É verdade que, neste caso, o debate arte/pornografia entrou pela velha porta da censura. Tudo começou com um filme. Baise-moi, que trazia cenas de sexo explícito em meio a assassinatos e violência em alta velocidade e acabou classificado como XXX (bastante proibido para menores). Filme que saiu um pouco antes do anúncio da última produção com Jean-Pierre Léaud, feito quase exclusivamente com atrizes de filme pornográfico. Até aí, nada de novo. Forçar os limites do cinema por meio da pornografia não é realmente algo que acabou de aparecer, vide a famosa felação de Maruschka Detmers em O Diabo no Corpo.
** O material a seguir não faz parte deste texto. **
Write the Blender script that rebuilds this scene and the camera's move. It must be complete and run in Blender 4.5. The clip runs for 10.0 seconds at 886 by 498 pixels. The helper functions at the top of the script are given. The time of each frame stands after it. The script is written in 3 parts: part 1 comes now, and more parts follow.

Mas, por coincidência, tudo ocorreu enquanto as galerias de arte e museus abriam suas portas para as últimas exposições de dois fotógrafos cujos materiais são largamente extraídos de um universo próximo à pornografia: Cindy Sherman e Nobuyoshi Araki. Para coroar, o Centro Cultural Georges Pompidou colocou em cartaz uma grande coletiva, Para Além do Espetáculo, centrada nas relações entre arte e mídia. Como era de se esperar, a interface mais presente era exatamente arte e pornografia. Lá estavam desde as famosas montagens de Jeff Koons transando com a Cicciolina até os gozos espetaculares dos bonecos de manga em acrílico de Takashi Murakami.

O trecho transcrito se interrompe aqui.